New York - UPI
Oscar-winning filmmaker Woody Allen says his latest romantic comedy Magic in the Moonlight was inspired by one of his lifelong passions -- the art of illusion. In the movie, Colin Firth plays a 1920s-era, English stage magician who goes to the French Riviera with the intention of proving a beautiful young spiritualist a fraud before she exploits a wealthy family. Emma Stone plays the medium in question.
"Magic has always been a great interest of mine," Allen said at a recent Manhattan press conference.
"I was an amateur magician when I was young and I used to practice a lot and read up on it a lot and, so, I'm well aware of the history of magic and, in reading on it, during the teenage years and into the 1920s, there was an enormous amount of great vogue in fraudulent spiritualism in the United States and abroad, as well. And there were a lot of people exploiting the public with séances and with fake mind-reading and predicting the future and they were very good at it and they were able to fool the general public, of course, and they were able to fool educated people and intellectuals and they were able to fool scientists and doctors. But they could not fool magicians because what they were doing -- the tricks they were using -- were known to magicians," the 78-year-old native New Yorker explained.
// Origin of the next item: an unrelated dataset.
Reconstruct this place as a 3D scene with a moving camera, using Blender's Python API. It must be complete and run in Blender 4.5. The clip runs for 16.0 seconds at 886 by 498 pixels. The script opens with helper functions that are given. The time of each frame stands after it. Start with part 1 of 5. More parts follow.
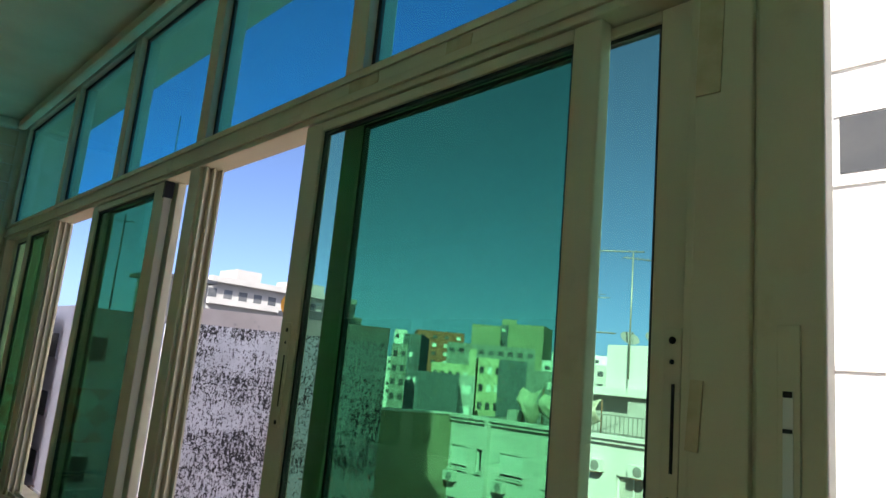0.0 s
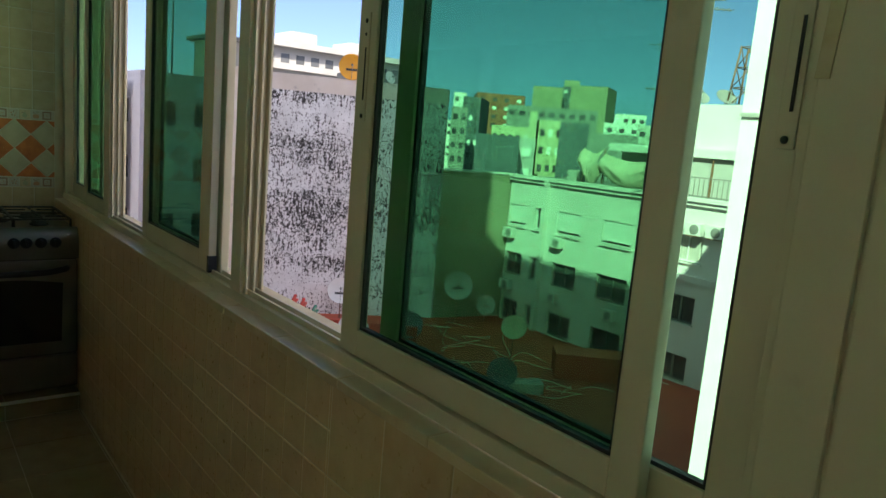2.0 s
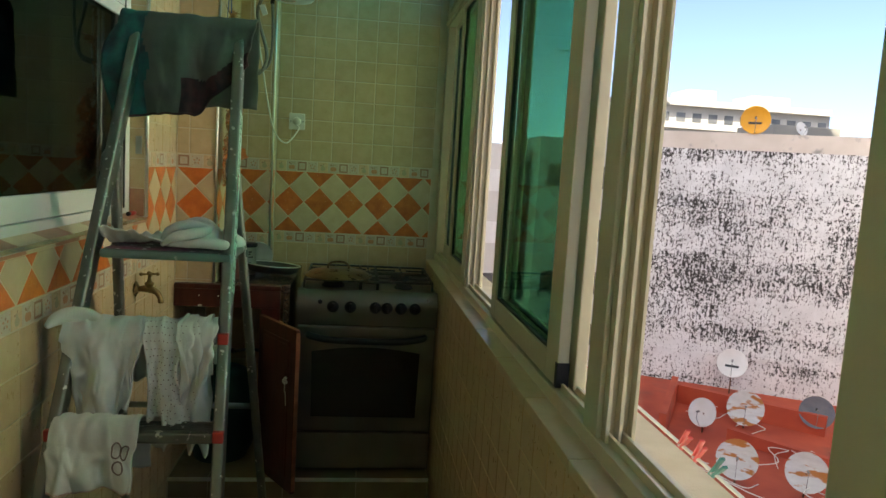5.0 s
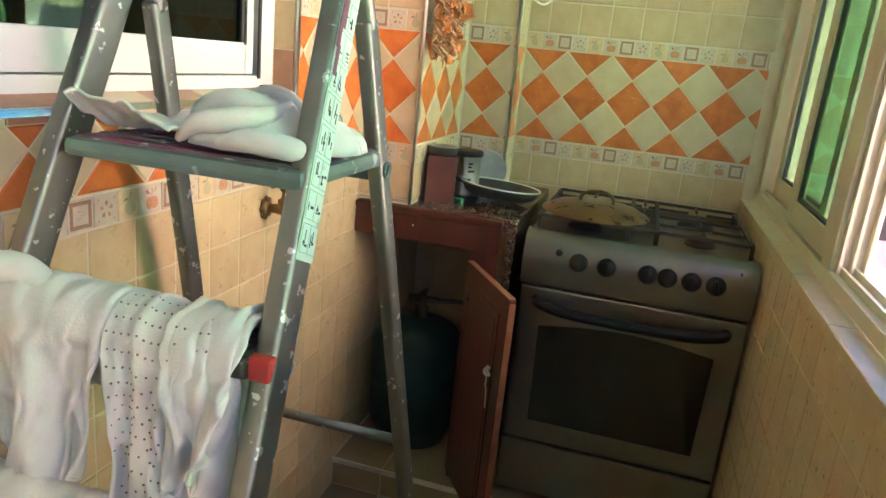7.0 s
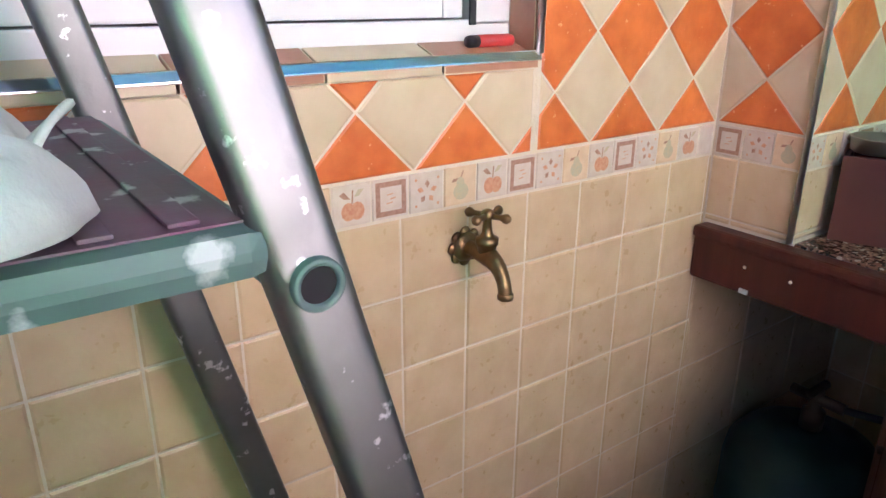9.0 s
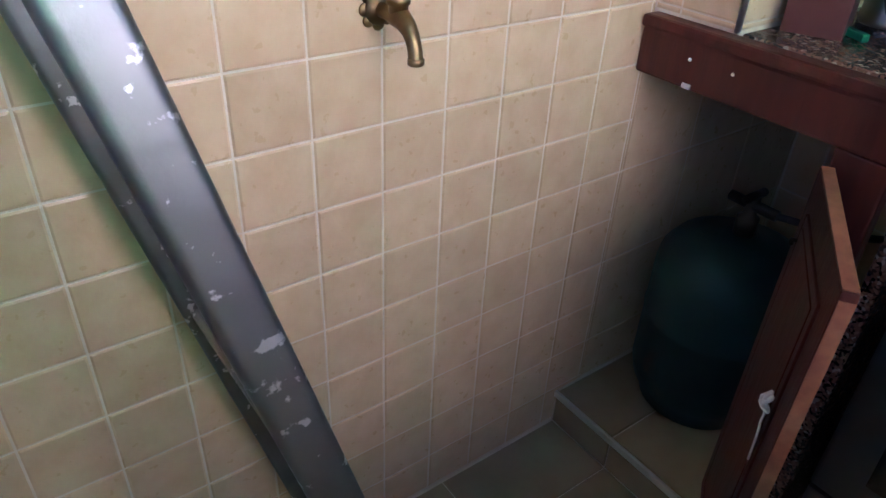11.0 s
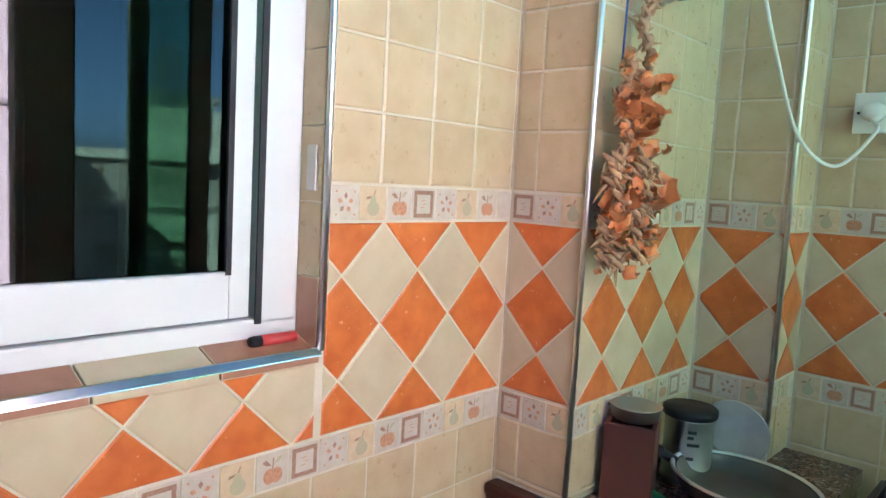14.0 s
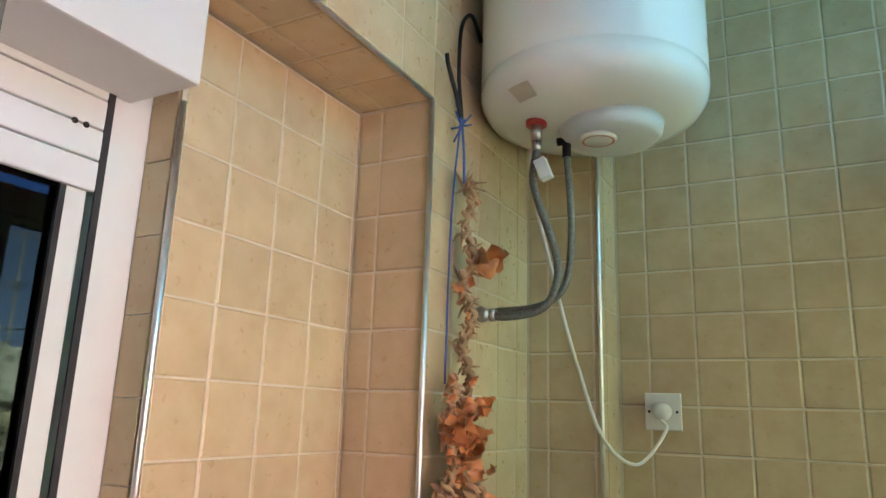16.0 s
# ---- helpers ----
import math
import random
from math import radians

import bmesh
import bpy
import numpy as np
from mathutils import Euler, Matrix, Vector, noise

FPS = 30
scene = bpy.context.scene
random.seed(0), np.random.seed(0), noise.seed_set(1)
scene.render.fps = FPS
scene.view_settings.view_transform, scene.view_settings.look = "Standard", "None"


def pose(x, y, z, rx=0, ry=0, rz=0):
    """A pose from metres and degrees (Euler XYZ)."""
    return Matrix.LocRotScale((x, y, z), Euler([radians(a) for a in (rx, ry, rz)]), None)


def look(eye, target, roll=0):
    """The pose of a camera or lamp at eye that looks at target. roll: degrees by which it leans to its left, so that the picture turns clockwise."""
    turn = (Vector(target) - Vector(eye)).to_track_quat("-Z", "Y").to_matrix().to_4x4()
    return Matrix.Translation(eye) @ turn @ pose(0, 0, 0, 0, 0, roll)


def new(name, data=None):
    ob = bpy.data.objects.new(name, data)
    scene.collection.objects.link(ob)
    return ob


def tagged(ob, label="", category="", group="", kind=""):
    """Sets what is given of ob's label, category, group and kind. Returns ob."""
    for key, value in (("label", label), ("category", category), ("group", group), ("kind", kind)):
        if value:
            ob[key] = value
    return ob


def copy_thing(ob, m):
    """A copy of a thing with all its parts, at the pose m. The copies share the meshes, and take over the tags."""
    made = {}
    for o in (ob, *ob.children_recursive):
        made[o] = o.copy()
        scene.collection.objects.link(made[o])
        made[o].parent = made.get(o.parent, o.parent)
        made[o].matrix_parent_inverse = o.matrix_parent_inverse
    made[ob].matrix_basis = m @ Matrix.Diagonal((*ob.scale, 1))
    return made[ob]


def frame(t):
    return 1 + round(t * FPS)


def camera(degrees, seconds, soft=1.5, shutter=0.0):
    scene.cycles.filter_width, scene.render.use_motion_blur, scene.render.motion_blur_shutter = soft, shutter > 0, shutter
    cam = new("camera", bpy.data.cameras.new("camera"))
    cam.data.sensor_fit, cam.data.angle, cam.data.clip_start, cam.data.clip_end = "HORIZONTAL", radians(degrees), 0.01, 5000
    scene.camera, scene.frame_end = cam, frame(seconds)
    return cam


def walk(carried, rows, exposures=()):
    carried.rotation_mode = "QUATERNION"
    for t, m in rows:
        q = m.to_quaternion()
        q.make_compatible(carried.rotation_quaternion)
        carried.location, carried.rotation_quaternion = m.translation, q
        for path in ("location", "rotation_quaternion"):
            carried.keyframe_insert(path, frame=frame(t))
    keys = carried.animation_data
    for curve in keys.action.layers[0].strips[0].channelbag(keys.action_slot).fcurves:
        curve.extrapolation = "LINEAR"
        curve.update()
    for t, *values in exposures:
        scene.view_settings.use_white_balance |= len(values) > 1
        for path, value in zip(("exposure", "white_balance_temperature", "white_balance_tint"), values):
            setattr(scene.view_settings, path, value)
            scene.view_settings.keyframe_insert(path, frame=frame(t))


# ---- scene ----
cam = camera(64.8, 16.0)
PATH = [
    (0, (-0.008, 0.209, 1.581), (1.306, 1.672, 1.947), 5.3),
    (0.5, (-0.021, 0.198, 1.535), (1.283, 1.699, 1.75), 4.6),
    (1, (-0.015, 0.216, 1.496), (1.21, 1.797, 1.488), 4.3),
    (1.5, (-0.015, 0.234, 1.464), (1.231, 1.788, 1.29), 4.4),
    (2, (-0.016, 0.257, 1.441), (1.222, 1.796, 1.128), 4.9),
    (2.5, (-0.007, 0.306, 1.445), (1.154, 1.903, 1.125), 4.9),
    (3, (0.03, 0.412, 1.462), (1.048, 2.13, 1.356), 3.6),
    (3.5, (0.095, 0.471, 1.464), (0.915, 2.295, 1.464), 1.5),
    (4, (0.245, 0.563, 1.443), (0.77, 2.492, 1.408), 2.8),
    (4.5, (0.298, 0.732, 1.421), (0.625, 2.703, 1.331), 3.7),
    (5, (0.307, 0.96, 1.404), (0.56, 2.931, 1.179), 3.5),
    (5.2, (0.324, 1.062, 1.393), (0.449, 3.04, 1.123), 3.4),
    (7.3, (0.345, 2.175, 1.291), (-0.225, 4.015, 0.75), 5.5),
    (7.5, (0.332, 2.258, 1.286), (-0.294, 4.082, 0.756), 5.0),
    (8, (0.274, 2.456, 1.274), (-0.568, 4.19, 0.74), 3.0),
    (8.5, (0.245, 2.677, 1.255), (-1.008, 4.113, 0.651), 2.1),
    (9, (0.253, 2.82, 1.253), (-1.267, 3.922, 0.563), 0.3),
    (9.5, (0.265, 2.883, 1.216), (-1.239, 3.94, 0.428), 0.9),
    (10, (0.268, 2.898, 1.171), (-1.097, 3.933, 0.139), 2.8),
    (10.2, (0.281, 2.906, 1.159), (-1.048, 3.915, 0.057), 2.8),
    (12.5, (0.331, 2.864, 1.252), (-1.044, 3.974, 0.315), 4.6),
    (13, (0.334, 2.869, 1.304), (-1.086, 4.149, 0.718), 3.9),
    (13.5, (0.334, 2.871, 1.362), (-1.079, 4.227, 0.956), 2.9),
    (14, (0.34, 2.873, 1.419), (-1.015, 4.33, 1.221), 3.2),
    (14.5, (0.33, 2.882, 1.452), (-0.93, 4.434, 1.41), 3.4),
    (15, (0.341, 2.878, 1.491), (-0.783, 4.526, 1.631), 3.0),
    (15.5, (0.351, 2.869, 1.515), (-0.689, 4.532, 1.904), 1.9),
    (16, (0.307, 2.855, 1.572), (-0.614, 4.569, 2.033), 1.8),
]
EXPOSURES = [(0, 1.65, 6500, 10), (1, 1.72, 6800, 9), (3, 1.95, 7000, 9), (4.5, 2.25, 7500, 6), (5.2, 2.4, 7900, 4), (7.3, 4.1, 7500, 36), (8.5, 3.83, 6250, 40), (9, 3.6, 6150, 46), (9.5, 3.47, 6200, 46), (10.2, 3.45, 5850, 46), (12.5, 4.35, 5200, 34), (13, 3.8, 5400, 36), (13.5, 3.55, 5700, 38), (15, 3.1, 6600, 49), (16, 2.9, 7400, 55)]
walk(cam, [(t, look(eye, target, roll)) for t, eye, target, roll in PATH], EXPOSURES)

# ---- world, sun and exposure ----
SUN = Vector((-0.60, -0.45, 0.60)).normalized()
world = bpy.data.worlds.new("sky")
scene.world = world
world.use_nodes = True
wn = world.node_tree.nodes
sky = wn.new("ShaderNodeTexSky")
sky.sky_type = "NISHITA"
sky.sun_disc = False
sky.sun_elevation = math.asin(SUN.z)
sky.sun_rotation = math.atan2(SUN.x, SUN.y)
sky.air_density, sky.dust_density, sky.ozone_density, sky.altitude = 0.3, 7.0, 4.0, 1500
wn["Background"].inputs["Strength"].default_value = 0.15
world.node_tree.links.new(sky.outputs["Color"], wn["Background"].inputs["Color"])
sun = new("sun", bpy.data.lights.new("sun", "SUN"))
sun.data.energy, sun.data.angle, sun.data.color = 4.8, radians(0.5), (1.0, 0.95, 0.87)
sun.matrix_world = look(SUN * 60, (0, 0, 0))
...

"And, so, a number of magicians -- among them Harry Houdini was the most renowned -- used to debunk them. They took great pleasure in exposing them because they were fraudulently deceiving the public and stealing money from them. So, that's what led me to the idea and I thought it would make an interesting romance between a fraudulent little mystic and a magician who had a much more sober view of the world. Houdini, as a matter of fact, had a very hopeful, but grim, realistic view of the world."
Co-starring Jacki Weaver, Marcia Gay Harden and Eileen Atkins, Magic in the Moonlight is in theaters now.